2o Les commissaires aux comptes sont responsables, à l’égard tant de la société que des tiers, des conséquences dommageables résultant des fautes ou des négligences qu’ils commettent dans l’exercice de leurs fonctions (C. com. art. L 822-17, al. 1). Ils sont en principe tenus d’une obligation de moyens (Cass. com. 28-1-1992 no 173 : RJDA 4/92 no 357 ; Cass. com. 28-1-1992 no 173 : RJDA 4/92 no 357 ; CA Paris 13-9-2018 no 16/24867 : RJDA 1/19 no 26) et ce n’est que dans des cas strictement définis que pèse sur eux une obligation de résultat (par exemple, en application de l’article L 225-115, 4o du Code de commerce, pour la certification du montant global des rémunérations perçues par les personnes les mieux rémunérées de la société et du montant global de certains versements).

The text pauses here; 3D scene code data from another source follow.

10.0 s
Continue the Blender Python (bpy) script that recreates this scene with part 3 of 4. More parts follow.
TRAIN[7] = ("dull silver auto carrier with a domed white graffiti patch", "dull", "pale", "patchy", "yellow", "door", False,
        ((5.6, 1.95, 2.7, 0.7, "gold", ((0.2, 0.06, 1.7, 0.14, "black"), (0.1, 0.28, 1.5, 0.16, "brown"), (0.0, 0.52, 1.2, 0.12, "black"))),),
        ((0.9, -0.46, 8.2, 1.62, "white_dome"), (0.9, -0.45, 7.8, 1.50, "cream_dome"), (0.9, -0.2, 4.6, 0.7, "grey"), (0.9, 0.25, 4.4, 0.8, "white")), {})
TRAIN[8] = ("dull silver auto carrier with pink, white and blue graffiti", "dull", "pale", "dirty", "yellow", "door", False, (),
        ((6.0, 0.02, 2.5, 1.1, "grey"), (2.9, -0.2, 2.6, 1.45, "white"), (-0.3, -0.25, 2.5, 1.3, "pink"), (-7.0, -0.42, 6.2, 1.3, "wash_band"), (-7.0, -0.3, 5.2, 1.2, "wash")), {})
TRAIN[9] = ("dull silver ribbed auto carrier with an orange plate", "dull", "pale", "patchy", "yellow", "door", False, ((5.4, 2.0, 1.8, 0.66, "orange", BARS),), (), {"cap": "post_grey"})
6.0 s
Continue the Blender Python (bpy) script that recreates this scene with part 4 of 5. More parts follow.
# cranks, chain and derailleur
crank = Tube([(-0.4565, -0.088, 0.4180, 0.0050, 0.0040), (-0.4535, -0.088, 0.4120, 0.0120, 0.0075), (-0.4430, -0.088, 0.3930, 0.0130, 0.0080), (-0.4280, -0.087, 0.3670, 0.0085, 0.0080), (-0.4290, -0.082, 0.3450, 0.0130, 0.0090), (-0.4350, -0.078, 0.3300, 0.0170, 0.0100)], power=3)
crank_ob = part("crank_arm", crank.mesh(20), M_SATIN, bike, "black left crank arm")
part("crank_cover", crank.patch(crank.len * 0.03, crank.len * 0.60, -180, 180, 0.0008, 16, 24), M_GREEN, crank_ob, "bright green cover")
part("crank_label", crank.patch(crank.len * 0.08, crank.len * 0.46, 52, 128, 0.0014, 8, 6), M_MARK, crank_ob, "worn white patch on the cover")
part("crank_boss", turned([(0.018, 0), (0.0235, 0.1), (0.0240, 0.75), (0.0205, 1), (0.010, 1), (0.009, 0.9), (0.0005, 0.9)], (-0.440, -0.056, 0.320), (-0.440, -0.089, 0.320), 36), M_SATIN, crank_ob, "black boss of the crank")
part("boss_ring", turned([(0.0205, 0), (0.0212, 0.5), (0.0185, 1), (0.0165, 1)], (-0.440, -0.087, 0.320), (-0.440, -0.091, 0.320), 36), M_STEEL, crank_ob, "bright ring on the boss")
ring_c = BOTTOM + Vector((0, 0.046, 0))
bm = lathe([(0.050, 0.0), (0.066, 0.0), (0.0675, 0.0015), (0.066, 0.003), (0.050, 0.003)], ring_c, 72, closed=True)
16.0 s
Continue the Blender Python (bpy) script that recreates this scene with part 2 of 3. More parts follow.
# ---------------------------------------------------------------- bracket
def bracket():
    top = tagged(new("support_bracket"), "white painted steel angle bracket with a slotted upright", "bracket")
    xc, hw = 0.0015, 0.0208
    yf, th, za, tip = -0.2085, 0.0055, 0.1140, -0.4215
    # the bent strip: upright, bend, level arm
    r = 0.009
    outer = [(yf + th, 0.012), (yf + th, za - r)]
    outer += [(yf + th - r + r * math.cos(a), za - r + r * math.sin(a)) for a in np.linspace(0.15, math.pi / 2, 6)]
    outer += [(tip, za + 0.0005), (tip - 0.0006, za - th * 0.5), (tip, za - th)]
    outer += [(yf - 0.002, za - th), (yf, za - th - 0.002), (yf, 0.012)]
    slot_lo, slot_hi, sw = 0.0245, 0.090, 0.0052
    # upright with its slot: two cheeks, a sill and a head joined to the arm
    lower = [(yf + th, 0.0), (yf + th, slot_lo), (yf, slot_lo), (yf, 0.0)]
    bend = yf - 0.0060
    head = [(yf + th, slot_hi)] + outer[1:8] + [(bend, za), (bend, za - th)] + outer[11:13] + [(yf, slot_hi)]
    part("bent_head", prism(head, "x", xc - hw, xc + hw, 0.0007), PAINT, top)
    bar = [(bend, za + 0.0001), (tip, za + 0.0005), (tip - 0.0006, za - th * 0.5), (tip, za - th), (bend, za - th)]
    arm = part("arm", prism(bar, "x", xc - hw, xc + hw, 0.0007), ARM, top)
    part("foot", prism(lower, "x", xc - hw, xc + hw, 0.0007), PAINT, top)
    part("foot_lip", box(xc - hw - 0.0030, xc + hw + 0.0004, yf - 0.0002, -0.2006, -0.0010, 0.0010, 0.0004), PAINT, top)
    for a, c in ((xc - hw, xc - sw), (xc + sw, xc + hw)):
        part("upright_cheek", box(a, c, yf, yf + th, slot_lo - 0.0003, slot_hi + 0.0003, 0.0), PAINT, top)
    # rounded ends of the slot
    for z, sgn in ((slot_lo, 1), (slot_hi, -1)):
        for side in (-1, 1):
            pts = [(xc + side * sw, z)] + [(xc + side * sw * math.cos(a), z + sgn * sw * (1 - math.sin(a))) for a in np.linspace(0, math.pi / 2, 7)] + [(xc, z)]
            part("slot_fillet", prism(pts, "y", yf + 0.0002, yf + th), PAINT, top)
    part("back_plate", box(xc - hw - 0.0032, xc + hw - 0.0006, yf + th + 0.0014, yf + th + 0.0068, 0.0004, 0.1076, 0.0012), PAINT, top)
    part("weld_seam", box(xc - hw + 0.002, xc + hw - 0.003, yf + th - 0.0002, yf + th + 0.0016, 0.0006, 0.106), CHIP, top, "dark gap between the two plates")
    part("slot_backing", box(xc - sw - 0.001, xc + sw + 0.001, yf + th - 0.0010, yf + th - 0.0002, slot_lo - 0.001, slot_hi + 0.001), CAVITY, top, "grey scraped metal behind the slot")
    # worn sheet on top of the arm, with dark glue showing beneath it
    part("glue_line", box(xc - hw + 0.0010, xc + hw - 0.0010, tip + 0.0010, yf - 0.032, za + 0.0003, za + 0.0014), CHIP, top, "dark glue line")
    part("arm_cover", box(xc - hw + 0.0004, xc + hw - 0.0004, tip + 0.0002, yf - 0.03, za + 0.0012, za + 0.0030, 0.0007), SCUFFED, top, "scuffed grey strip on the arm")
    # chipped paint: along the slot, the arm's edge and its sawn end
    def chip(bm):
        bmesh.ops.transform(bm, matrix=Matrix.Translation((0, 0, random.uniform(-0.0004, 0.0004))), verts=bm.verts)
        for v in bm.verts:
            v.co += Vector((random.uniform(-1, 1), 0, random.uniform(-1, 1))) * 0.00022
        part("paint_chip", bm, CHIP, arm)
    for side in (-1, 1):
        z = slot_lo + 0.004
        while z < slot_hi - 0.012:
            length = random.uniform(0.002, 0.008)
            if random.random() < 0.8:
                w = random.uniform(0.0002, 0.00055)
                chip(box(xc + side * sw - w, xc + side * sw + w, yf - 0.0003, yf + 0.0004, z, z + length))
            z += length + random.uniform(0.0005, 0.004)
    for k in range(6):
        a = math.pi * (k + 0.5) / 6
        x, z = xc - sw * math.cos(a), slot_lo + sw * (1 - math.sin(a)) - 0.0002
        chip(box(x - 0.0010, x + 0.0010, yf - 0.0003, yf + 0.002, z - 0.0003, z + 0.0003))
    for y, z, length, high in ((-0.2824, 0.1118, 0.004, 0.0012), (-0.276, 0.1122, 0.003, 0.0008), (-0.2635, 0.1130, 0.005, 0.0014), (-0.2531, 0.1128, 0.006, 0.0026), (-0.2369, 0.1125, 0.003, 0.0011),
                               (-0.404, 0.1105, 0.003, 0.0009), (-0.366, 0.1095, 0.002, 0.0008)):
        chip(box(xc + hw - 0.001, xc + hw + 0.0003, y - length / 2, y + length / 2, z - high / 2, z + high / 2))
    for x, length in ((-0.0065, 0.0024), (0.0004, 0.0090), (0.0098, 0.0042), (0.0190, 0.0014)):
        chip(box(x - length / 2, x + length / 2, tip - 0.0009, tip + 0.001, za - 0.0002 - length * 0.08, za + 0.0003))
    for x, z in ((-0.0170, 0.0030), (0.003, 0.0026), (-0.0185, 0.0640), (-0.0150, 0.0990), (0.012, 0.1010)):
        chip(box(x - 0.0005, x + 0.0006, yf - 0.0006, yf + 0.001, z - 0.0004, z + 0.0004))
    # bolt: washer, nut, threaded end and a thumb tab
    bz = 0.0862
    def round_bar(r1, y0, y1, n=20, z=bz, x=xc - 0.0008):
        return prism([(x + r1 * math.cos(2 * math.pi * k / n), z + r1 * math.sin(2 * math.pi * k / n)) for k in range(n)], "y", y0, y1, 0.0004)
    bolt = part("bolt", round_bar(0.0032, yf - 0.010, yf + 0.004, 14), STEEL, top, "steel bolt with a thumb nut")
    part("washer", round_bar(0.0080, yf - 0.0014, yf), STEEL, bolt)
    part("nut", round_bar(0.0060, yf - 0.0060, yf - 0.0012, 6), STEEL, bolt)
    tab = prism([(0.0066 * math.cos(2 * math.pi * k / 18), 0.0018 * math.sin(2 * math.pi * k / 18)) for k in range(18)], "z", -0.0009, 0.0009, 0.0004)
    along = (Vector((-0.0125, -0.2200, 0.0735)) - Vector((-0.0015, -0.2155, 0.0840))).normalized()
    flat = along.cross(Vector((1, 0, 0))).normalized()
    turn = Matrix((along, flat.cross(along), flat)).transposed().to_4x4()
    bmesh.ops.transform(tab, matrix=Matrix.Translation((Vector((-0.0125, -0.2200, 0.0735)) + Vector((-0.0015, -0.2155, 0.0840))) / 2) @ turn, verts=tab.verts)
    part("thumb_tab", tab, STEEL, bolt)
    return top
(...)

Ainsi que l’avançait le commissaire aux comptes en l’espèce, il est impossible pour lui de tout contrôler et il ne peut être tenu à l’exhaustivité ; sa mission consiste à effectuer tous les contrôles qu’il estime nécessaires afin d’acquérir un degré raisonnable d’assurance en vérifiant la régularité de la comptabilité, en pratiquant des contrôles par sondages et recoupements, et en poussant plus avant ses investigations en cas de soupçons d’irrégularités (CA Bordeaux 4-11-1997 : Bull. CNCC 1998 p. 203 note Ph. Merle ; CA Versailles 12-5-2011 : Bull. CNCC 2011 p. 568 note Ph. Merle ; CA Paris 13-9-2018 no 16/24867 : RJDA 1/19 no 26).
Si, comme l’indique la Cour de cassation, le commissaire n’avait pas de devoir de contrôle permanent des comptes, les éléments de l’affaire auraient dû le conduire à pousser plus loin ses investigations, ce qui lui aurait permis de déceler les malversations du dirigeant.